What you need to do: Repeat the listing word for word. No pictures belong in the copy.

Dataset excerpt:
☆ ☆ ☆ ☆ ☆

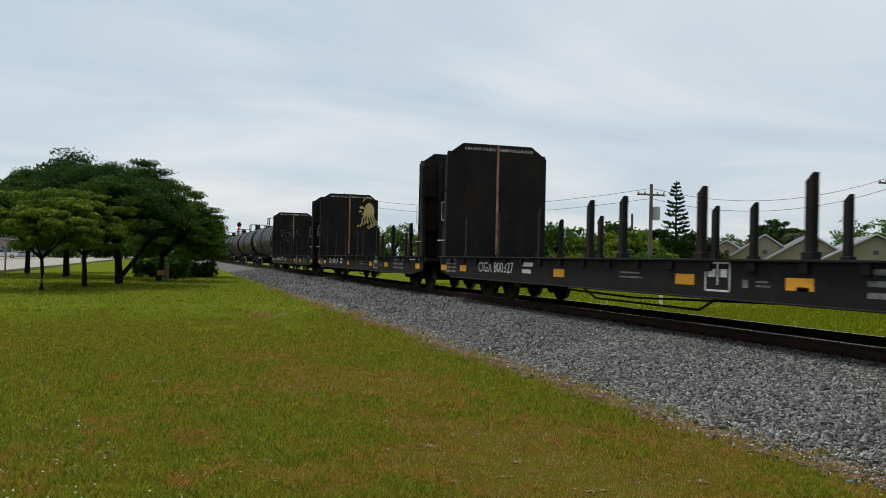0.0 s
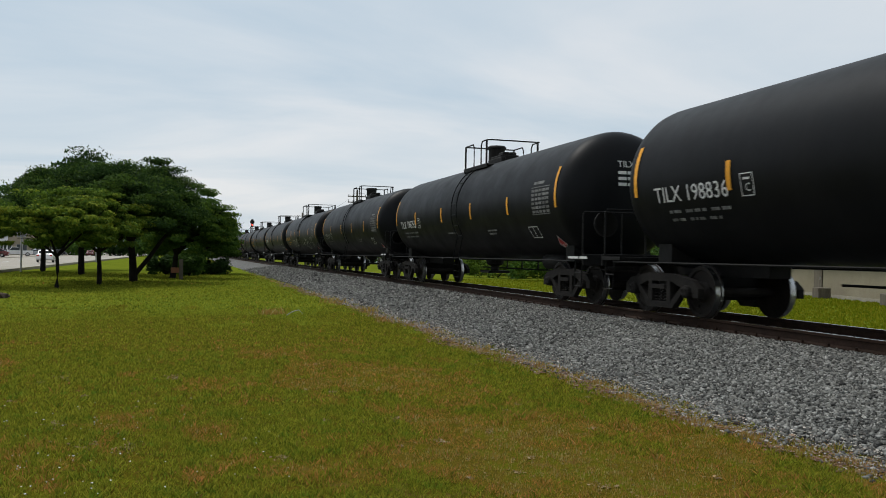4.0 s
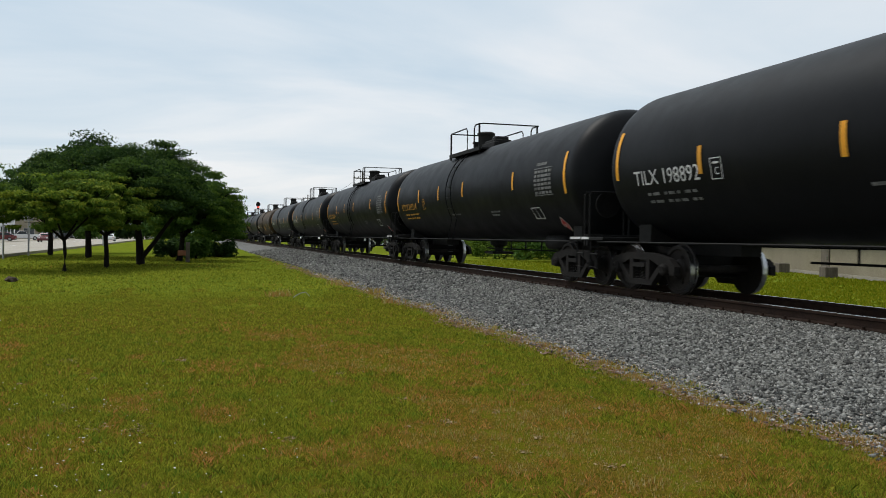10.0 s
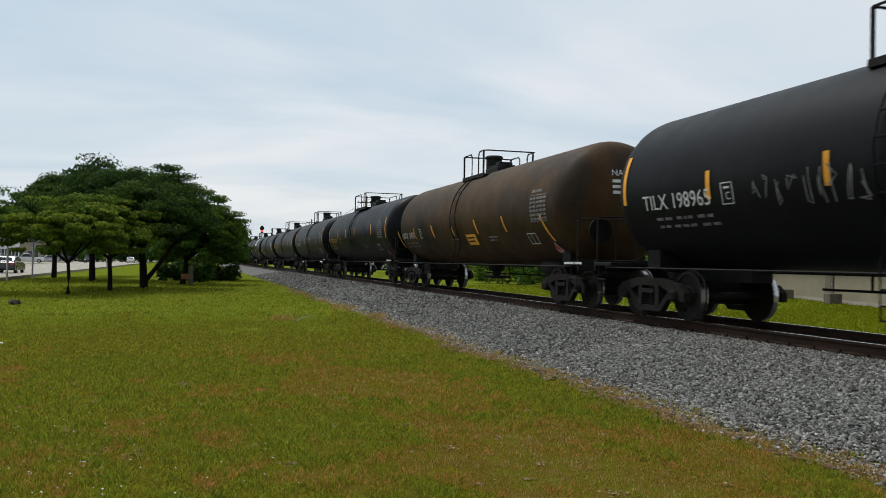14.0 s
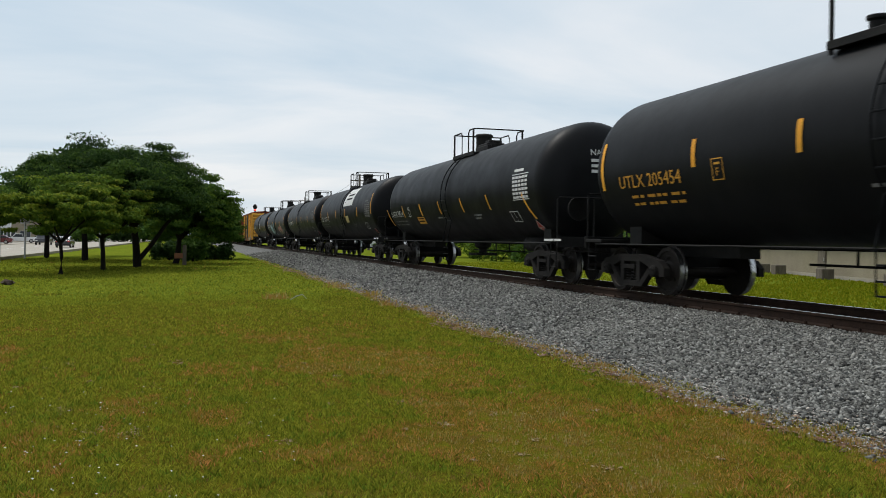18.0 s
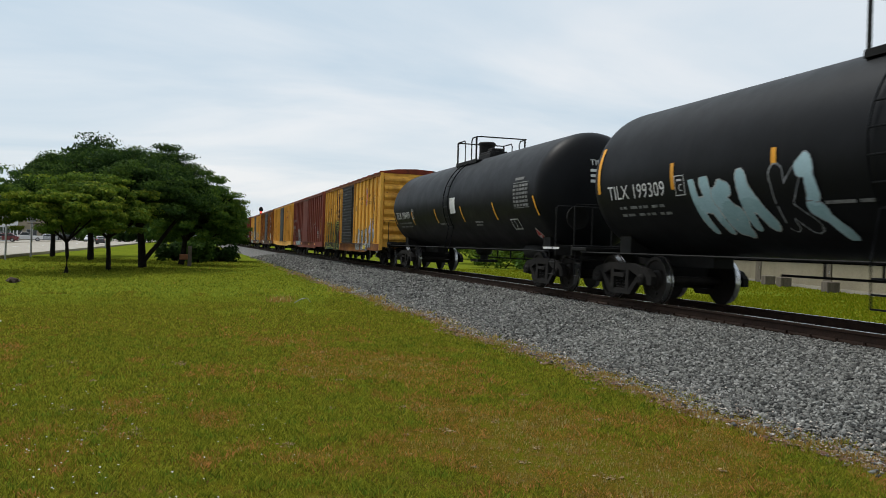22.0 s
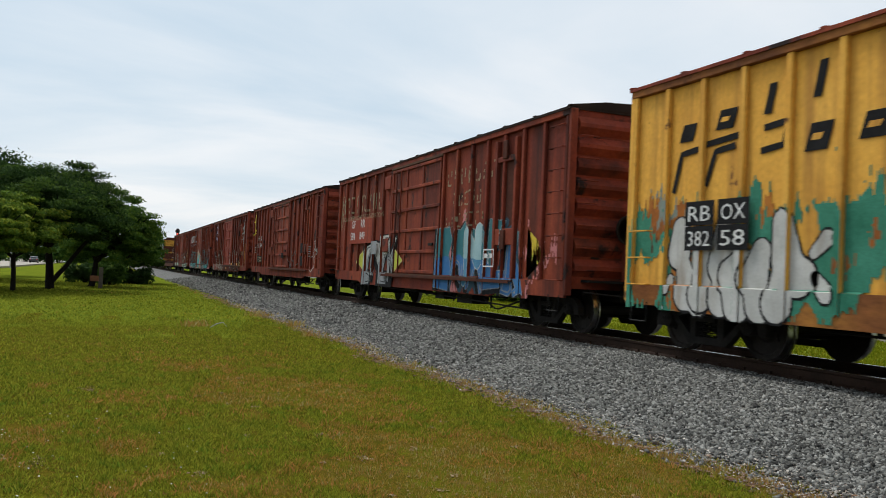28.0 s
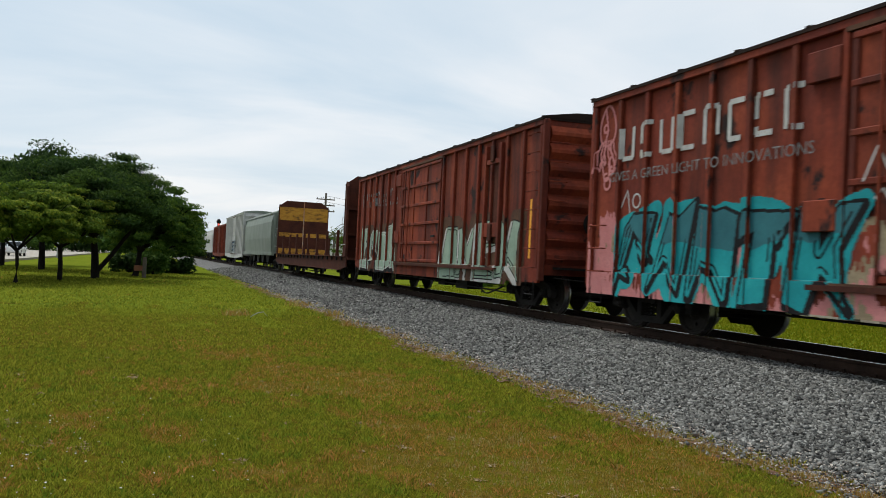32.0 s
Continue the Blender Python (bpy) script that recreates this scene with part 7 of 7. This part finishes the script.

☆ ☆ ☆ ☆ ☆

Answer:
0.0 s
4.0 s
10.0 s
14.0 s
18.0 s
22.0 s
28.0 s
32.0 s
Continue the Blender Python (bpy) script that recreates this scene with part 7 of 7. This part finishes the script.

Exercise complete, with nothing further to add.